Marvelous Microcaps
Paysign, Inc. (PAYS)
INTRO:
At Perritt Capital Management, we take focused positions in companies where we have a high conviction in their success; companies that are out of the mainstream of small cap investing. To highlight our process, we are pleased to present the newest installment in our ongoing series “Marvelous Microcaps – Big Ideas on Small Companies.” This series profiles companies that we believe have a niche in their existing markets or are launching a product that could disrupt their marketplace.
THE COMPANY:
Paysign, Inc. (PAYS) provides prepaid card programs, comprehensive patient affordability offerings, digital banking services, and integrated payment processing service for businesses, consumers, and government institutions. It offers solutions for corporate rewards, prepaid gift cards, general purpose reloadable debit cards, employee incentives, consumer rebates, donor compensation, clinical trials, healthcare reimbursement payments and pharmaceutical payment assistance, and demand deposit accounts accessible with a debit card.

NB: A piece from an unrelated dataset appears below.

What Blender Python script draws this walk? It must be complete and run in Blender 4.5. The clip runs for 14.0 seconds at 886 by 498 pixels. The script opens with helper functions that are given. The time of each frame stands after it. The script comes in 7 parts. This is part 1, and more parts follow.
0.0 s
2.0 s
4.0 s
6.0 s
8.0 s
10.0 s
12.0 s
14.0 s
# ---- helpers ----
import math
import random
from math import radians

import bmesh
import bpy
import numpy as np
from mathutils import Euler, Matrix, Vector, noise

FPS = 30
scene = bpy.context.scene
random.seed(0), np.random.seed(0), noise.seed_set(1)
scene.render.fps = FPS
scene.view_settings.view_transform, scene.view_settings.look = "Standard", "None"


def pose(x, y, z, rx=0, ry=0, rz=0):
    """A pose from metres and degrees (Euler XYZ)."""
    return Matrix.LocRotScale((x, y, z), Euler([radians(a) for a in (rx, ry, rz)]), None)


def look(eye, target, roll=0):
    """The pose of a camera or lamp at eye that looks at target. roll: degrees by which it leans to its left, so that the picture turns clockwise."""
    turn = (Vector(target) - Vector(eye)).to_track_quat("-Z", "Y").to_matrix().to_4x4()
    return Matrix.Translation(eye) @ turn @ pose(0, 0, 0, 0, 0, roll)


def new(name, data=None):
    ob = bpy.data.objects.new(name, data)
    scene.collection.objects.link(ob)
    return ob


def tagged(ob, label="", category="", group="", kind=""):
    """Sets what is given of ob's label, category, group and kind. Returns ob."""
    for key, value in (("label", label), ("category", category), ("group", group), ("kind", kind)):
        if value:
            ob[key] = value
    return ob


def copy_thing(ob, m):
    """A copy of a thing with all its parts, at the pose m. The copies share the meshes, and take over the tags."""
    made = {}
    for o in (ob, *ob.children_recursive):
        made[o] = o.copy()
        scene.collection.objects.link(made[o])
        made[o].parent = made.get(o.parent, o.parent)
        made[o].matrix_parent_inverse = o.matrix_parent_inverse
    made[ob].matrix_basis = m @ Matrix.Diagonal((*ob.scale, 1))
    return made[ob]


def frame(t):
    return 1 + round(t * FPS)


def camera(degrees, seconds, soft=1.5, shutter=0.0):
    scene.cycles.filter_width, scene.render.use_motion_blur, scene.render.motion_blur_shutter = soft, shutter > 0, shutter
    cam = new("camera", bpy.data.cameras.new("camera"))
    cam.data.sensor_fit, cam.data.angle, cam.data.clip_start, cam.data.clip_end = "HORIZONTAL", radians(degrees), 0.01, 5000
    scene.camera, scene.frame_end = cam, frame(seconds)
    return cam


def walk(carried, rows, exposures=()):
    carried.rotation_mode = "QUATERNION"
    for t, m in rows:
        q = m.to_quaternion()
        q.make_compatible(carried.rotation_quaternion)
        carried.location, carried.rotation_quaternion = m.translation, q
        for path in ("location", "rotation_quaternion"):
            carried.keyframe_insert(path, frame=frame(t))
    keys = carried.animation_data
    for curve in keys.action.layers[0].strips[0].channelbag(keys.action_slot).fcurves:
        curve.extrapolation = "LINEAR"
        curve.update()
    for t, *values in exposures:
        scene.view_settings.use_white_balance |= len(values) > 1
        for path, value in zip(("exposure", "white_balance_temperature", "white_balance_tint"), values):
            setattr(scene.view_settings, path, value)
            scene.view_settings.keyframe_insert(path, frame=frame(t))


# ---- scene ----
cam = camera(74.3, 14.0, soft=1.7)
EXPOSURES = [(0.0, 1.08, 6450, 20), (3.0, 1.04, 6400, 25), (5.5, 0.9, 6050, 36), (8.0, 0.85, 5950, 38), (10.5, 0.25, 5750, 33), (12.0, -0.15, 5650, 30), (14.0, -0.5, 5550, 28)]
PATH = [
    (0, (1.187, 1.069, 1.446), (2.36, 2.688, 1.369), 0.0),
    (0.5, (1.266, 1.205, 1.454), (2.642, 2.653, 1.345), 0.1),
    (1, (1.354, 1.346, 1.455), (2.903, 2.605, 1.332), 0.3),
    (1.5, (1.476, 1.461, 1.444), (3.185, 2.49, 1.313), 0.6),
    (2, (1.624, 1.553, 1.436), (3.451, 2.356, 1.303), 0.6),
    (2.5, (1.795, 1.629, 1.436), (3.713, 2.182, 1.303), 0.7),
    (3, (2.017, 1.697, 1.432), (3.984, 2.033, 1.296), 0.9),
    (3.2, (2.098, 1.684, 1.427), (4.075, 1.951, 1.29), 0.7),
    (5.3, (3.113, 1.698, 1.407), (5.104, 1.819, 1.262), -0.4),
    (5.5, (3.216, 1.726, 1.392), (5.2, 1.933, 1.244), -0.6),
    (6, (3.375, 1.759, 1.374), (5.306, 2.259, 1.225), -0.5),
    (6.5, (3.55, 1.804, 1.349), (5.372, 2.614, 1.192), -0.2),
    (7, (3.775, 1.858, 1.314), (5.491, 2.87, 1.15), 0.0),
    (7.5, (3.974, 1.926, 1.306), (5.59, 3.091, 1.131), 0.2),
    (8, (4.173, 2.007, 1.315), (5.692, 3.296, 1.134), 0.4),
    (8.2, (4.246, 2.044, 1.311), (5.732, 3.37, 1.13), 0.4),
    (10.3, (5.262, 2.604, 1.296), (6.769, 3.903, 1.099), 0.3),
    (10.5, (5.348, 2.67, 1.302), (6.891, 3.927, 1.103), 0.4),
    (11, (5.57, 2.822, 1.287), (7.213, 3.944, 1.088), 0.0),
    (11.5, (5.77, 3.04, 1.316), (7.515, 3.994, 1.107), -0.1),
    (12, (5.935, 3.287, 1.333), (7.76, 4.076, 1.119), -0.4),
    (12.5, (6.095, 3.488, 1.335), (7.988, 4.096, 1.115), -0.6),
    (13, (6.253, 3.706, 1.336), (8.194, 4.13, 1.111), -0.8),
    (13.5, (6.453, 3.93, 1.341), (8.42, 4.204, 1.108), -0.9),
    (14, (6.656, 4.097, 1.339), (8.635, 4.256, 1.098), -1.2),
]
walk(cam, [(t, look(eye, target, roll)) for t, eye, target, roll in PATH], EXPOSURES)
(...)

The company also operates a customer service center; and offers a communication suite, including a kiosk, mobile app, two-way SMS, text alerts, and cardholder web portal. It markets its prepaid card solutions under the Paysign brand. The company serves companies and municipalities that require payment solutions for rewards, rebates, payment assistance, and other payments to their customers, employees, agents, and others. Paysign, Inc. was founded in 1995 and is headquartered in Henderson, Neveda.

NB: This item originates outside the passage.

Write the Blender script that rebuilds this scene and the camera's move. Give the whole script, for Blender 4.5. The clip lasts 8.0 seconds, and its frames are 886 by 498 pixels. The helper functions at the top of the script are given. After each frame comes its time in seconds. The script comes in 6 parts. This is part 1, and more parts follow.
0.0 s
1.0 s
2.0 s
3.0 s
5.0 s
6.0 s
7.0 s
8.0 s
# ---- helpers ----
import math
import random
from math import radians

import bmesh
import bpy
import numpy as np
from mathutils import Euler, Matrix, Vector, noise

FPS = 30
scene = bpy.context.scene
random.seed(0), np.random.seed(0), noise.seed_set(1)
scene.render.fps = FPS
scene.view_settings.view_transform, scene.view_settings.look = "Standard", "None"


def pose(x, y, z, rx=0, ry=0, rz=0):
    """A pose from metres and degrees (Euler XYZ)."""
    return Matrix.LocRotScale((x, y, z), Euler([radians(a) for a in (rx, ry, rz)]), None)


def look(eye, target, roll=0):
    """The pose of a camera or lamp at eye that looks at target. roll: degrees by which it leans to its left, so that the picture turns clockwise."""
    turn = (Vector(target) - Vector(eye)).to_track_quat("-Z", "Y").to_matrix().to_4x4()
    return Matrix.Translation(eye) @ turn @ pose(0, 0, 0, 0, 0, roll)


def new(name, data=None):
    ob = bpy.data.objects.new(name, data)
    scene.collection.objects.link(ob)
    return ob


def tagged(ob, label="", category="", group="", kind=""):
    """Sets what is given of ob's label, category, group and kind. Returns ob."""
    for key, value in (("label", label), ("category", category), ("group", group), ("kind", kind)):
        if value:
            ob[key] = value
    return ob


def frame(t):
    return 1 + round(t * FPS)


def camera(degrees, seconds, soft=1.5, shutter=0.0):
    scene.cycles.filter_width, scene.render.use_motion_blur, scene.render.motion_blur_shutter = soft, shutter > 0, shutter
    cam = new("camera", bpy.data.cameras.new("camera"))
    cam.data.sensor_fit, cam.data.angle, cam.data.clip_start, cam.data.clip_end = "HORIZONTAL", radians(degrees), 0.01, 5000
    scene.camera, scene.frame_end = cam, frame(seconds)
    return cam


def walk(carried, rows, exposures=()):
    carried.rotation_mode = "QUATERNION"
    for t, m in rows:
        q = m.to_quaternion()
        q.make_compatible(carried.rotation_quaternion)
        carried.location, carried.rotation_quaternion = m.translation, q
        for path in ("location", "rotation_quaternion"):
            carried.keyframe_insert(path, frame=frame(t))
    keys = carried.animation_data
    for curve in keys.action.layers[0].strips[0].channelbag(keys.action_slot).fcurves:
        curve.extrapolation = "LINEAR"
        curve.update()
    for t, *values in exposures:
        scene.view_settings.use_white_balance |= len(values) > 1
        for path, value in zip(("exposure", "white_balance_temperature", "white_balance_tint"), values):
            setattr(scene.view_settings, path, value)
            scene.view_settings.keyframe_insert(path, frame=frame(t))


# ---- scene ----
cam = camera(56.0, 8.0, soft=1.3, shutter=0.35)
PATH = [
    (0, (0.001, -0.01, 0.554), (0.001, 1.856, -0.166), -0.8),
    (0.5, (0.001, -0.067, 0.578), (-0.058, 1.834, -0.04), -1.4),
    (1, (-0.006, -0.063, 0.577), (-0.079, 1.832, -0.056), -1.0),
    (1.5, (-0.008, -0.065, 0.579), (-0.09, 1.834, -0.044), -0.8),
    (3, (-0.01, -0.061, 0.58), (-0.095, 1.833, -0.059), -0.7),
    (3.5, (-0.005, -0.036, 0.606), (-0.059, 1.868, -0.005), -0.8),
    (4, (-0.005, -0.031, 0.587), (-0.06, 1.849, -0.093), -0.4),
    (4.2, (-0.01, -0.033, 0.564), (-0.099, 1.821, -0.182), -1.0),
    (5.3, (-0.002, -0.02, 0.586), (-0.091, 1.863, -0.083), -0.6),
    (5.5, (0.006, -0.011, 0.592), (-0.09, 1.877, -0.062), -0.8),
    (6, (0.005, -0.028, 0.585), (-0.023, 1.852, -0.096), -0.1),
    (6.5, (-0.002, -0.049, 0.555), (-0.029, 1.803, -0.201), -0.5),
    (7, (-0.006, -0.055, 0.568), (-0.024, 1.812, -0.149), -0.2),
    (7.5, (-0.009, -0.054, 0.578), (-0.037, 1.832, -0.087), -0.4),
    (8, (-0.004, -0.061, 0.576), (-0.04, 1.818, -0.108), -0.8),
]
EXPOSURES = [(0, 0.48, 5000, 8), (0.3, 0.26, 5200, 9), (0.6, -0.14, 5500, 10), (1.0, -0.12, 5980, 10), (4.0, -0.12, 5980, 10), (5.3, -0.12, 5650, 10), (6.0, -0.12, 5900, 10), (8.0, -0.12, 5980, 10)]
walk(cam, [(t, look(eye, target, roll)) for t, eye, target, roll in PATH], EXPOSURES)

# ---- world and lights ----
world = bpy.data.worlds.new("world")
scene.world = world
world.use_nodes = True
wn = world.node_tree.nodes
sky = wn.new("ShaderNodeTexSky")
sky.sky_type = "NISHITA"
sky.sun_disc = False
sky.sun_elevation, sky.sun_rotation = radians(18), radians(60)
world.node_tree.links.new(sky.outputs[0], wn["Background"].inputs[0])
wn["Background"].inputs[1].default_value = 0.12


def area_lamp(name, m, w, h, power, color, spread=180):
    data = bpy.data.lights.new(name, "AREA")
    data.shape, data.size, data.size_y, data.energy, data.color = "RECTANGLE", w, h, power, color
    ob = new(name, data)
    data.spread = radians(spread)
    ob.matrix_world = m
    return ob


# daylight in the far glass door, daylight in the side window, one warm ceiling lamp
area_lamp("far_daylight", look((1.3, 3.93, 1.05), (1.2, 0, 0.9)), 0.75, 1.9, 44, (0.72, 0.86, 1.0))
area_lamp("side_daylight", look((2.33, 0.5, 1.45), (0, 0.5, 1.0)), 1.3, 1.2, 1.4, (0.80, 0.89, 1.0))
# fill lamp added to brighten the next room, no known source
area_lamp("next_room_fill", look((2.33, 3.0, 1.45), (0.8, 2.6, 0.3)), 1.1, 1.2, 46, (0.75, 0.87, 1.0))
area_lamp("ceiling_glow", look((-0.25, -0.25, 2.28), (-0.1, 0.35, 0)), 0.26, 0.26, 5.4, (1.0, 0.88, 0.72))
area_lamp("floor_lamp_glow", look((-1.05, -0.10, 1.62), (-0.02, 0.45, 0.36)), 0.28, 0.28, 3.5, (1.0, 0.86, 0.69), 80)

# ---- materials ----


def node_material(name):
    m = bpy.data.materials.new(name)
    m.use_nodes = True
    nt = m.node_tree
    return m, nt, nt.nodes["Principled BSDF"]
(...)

WHY WE OWN: THE PERRITT ADVANTAGE
We were initially attracted to Paysign, Inc. due to their market position within the plasma center marketplace, where they are a dominant player in the prepaid debit card market. Through their services, plasma centers can issue prepaid debit cards to their donors. This has been a consistent and reliable source of revenue for the company. They serve over 480 plasma donation centers as of the end of the most recent quarter. Since that time, they have signed up an additional 132 established plasma donation centers through an expansion of a relationship with a major plasma collection company. These recent customer acquisitions will bring in an incremental $9-10 million in revenue to the company per analyst estimates on top of the estimated $87 million in revenue they are projected to do in 2026 from their existing business. Their plasma line of business is their primary source of revenue, with plasma centers accounting for approximately 75% of their revenue in 2024.

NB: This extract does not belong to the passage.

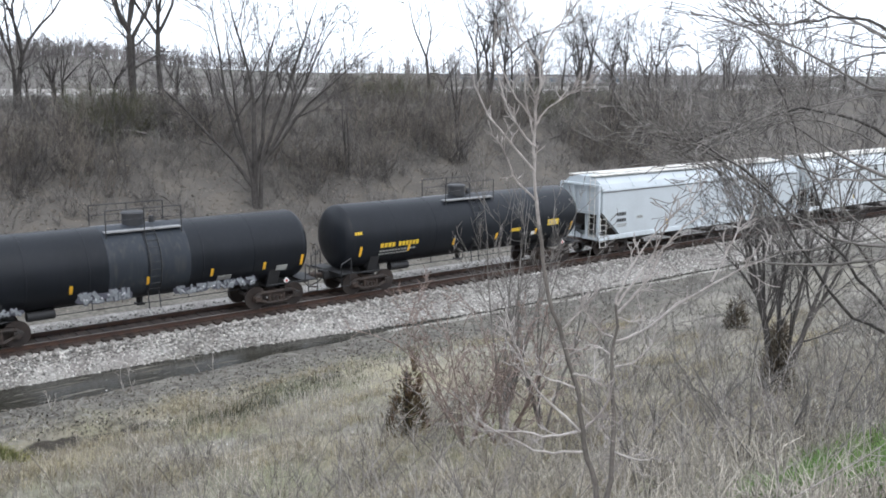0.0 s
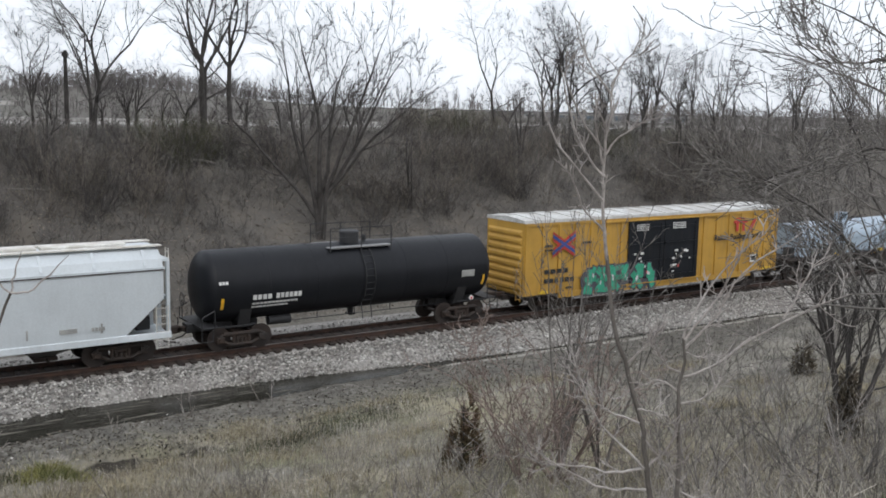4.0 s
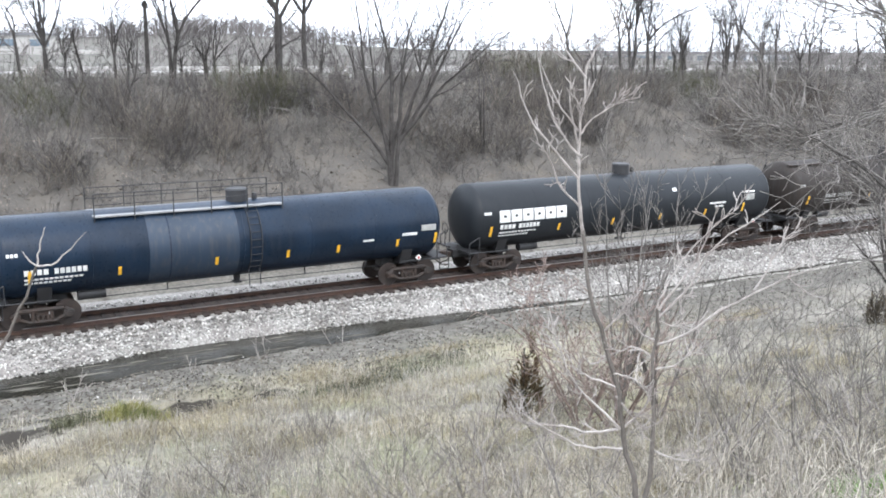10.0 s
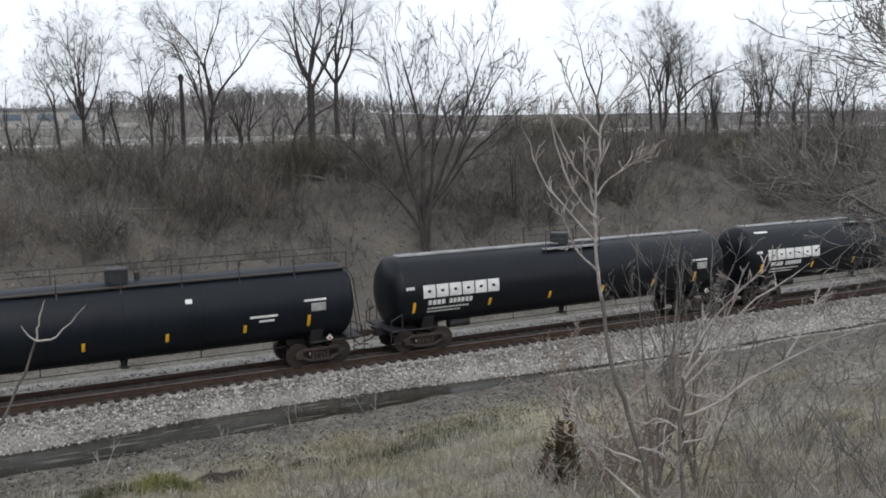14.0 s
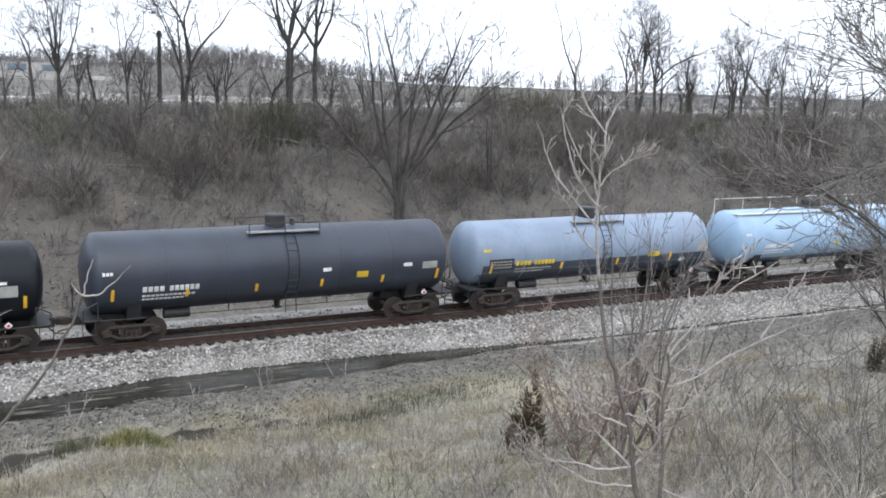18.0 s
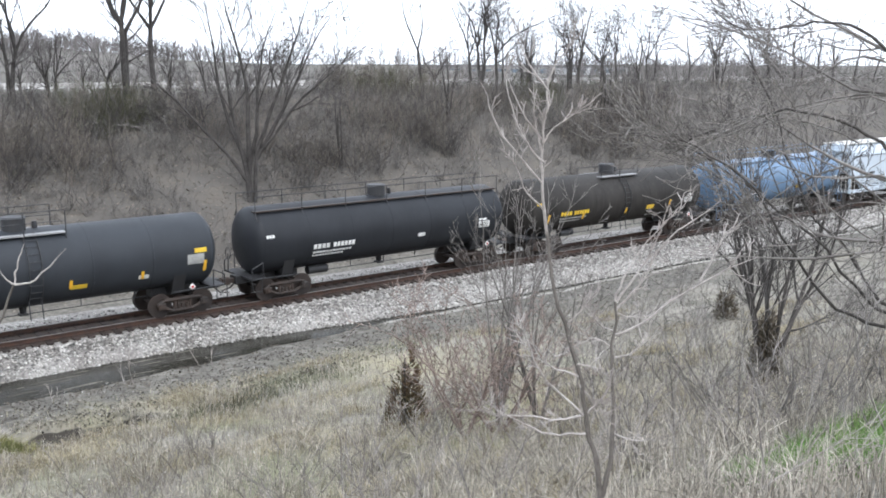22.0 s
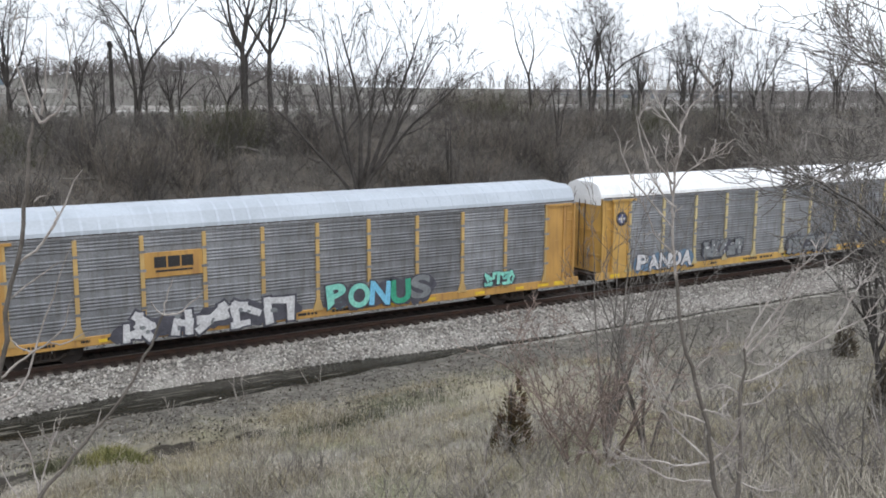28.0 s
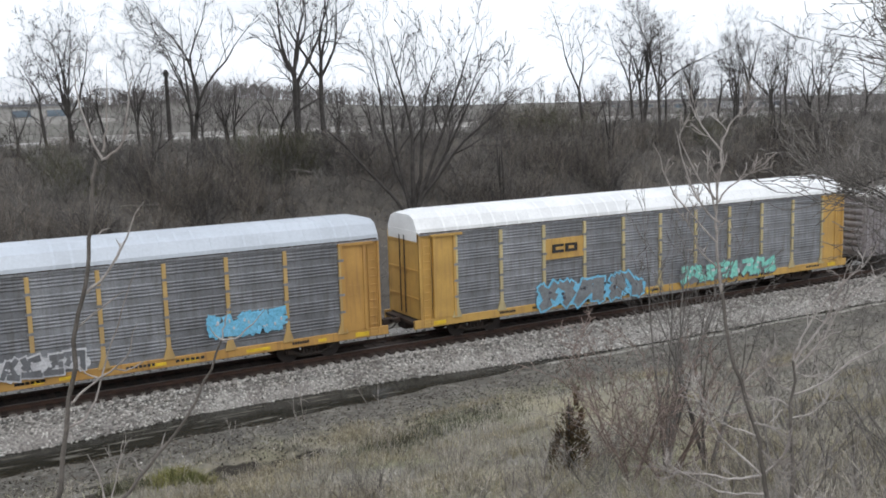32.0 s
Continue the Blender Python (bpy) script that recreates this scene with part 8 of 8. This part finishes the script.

More recently, the company has been making forays into the pharmaceutical benefits program space where they issue cards for programs that administer discounts and rebates to patients. This segment accounts for approximately 22% of their revenue and is the growth engine for the company. In 2024, they added thirty-three new programs and so far, have added at least 14 more in 2025. Revenues in this segment increased by 252% as of Q4 2024 due to the addition of new programs. The company projects that this segment will grow to 37% of revenue by the end of 2025. We are encouraged by the company’s growth in this segment as these are long lived programs with healthy margins.
We believe this is a classic source of stable revenue feeding the growth vehicle story with the plasma segment supporting growth in the pharmaceutical benefits business. While they have experienced lackluster growth from the plasma segment recently, it generates respectable cashflow and supports the growth in their new lines of business. The recent addition of new customers, as well as the acquisition of a company called Gamma Innovation, should bring growth back into the plasma segment. With growth returning to the plasma segment and continuing for the pharmaceutical benefits segment, we believe Paysign is positioned for a robust year of growth in 2026 and beyond.